Parents, pray for your children
Parents should start praying for their children from the moment they learn of their conception. And they should never stop praying and talking to God about their children. Our homes are the primary schools of religious education, and we are teachers. We parents should never stop learning how to more effectively communicate love, self-esteem, respect, and the truths of our faith to our children.
Keep in mind
Here is something that parents can keep in mind as they carry on the Christian education of their children:
- Let me do it myself and I will understand.
- You tell me and I will forget.
- You show me and I will remember.
The first tip reminds us of the fact that our children better understand the things that they do themselves. This is to say that our actions and faith expressions have to be genuine and faithful to our Orthodox Faith. Our children closely observe our actions and expressions, and they mirror everything that we do. This is no small responsibility. Studies indicate that children remember 90% of the things that they do.

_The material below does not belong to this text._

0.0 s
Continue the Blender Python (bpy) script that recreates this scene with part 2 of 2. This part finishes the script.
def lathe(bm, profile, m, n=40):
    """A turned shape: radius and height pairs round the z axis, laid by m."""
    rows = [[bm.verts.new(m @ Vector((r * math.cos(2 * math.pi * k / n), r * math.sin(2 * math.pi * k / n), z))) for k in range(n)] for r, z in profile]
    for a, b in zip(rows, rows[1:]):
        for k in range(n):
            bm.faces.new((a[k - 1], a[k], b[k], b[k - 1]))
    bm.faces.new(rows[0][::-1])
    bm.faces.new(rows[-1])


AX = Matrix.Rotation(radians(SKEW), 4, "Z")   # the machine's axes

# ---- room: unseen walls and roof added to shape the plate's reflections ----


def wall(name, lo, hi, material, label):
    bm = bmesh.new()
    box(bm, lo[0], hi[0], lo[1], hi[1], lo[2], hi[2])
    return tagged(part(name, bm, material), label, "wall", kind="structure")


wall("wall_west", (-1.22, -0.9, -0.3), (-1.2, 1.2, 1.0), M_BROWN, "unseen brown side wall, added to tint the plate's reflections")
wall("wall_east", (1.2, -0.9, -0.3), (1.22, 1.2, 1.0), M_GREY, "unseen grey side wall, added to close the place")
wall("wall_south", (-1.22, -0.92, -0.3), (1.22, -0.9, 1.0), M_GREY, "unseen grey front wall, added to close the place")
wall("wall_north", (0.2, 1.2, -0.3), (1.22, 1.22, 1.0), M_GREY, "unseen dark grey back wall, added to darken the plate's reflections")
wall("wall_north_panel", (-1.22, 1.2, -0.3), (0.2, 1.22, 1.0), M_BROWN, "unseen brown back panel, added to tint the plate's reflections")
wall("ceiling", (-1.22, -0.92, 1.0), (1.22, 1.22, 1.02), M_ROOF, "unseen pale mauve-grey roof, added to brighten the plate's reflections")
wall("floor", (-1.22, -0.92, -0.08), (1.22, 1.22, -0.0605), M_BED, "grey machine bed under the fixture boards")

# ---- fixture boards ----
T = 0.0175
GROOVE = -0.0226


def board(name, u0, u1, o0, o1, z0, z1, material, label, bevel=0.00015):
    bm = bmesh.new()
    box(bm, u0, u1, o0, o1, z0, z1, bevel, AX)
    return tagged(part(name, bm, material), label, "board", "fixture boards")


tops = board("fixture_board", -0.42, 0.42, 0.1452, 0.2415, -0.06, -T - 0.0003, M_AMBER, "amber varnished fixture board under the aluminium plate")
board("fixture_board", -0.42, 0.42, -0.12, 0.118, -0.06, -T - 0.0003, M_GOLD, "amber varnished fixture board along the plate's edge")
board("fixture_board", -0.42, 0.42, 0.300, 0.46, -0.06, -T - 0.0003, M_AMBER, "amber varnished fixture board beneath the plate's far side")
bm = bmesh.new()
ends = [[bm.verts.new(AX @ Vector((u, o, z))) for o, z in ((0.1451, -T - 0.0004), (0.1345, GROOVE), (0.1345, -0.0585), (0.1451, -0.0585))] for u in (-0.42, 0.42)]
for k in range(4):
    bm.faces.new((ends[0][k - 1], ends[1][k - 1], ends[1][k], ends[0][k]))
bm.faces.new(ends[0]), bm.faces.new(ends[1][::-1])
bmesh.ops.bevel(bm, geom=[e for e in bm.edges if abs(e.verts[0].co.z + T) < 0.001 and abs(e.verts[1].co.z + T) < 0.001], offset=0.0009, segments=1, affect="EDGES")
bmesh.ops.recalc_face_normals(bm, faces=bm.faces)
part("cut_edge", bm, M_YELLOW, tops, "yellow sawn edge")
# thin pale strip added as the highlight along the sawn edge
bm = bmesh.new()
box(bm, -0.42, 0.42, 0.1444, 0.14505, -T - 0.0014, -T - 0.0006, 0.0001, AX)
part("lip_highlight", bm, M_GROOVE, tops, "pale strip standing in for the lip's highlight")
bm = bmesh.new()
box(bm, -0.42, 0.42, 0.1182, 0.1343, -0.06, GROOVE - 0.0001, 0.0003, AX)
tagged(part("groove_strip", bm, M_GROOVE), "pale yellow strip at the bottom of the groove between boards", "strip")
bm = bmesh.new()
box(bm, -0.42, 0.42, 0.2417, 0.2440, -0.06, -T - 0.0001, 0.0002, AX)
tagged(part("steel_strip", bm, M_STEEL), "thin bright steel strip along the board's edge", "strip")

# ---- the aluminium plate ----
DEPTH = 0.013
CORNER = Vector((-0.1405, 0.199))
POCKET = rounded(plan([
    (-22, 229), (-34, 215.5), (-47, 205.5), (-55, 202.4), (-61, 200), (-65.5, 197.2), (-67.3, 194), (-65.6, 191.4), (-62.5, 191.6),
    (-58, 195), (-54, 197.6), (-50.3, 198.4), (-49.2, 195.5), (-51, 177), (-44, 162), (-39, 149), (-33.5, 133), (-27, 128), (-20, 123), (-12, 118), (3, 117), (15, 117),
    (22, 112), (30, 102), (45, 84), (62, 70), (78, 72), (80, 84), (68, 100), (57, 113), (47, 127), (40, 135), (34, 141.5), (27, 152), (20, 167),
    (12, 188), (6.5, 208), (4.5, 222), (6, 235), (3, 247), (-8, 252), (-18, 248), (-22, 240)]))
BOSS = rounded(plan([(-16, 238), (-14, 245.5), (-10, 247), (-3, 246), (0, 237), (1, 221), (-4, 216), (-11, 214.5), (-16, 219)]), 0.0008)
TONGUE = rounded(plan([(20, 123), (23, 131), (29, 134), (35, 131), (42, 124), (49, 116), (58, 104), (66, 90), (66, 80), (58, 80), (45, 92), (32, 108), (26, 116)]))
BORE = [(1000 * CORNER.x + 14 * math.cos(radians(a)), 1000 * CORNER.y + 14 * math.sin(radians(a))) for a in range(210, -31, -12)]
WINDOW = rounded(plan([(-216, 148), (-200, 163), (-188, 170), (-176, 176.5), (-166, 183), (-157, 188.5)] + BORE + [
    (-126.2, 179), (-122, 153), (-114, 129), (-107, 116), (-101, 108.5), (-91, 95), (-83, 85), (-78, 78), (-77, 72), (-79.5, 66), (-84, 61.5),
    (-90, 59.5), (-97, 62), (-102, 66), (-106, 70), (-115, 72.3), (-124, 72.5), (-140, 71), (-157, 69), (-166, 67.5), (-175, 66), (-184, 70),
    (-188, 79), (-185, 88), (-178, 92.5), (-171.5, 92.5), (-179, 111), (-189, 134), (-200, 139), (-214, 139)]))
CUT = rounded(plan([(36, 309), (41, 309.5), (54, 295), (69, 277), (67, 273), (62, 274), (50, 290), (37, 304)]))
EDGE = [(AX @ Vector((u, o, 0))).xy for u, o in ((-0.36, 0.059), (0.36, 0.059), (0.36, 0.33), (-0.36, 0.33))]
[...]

The second tip tells us that it is not enough to just once orally communicate a certain truth. It has to be followed up many times, and if necessary demonstrated. Study shows that children remember only around 10% of the heard information.
The third tip is very much tied to the first one. It is necessary to demonstrate to a child how to make a prostration, the sign of the cross, or how to venerate an icon, etc., but they should also be given an opportunity to do these things on their own. This way we build confidence and self worth. Study indicates that children retain 50% of the things demonstrated.
The main ‘university’ of our Christian Education is our home and our parents are our teachers. The secondary ‘university’ of our Christian Education is the community or parish. Parents, clergy, and fellow parishioners have a great responsibility in utilizing all the available resources and adjusting the curriculum to their home and parish needs.
God and Church have to have priority in our lives. We need to make every effort in bringing our children to church regularly, but most especially to the Divine Liturgy. The services of the Holy Orthodox Church are great teaching tools. It is imperative to explain the meaning of each service as well as encourage more active participation.
Our Orthodox Church, aside from the Bible, has great spiritual wisdom deposited in the writings of the Holy Fathers, Her sacred history, the Lives of saints, hymnography, etc. All we have to do is dig deep with only one desire: to “seek the Kingdom of God and His righteousness.”
May it be blessed
May the official beginning of Church School classes in the parishes of our diocese be viewed as another opportunity to grow in faith; an opportunity to build up the Church, the Body of Christ, and to grow into infinite communion with the Triune God: Father, Son, and Holy Spirit. May God grant it!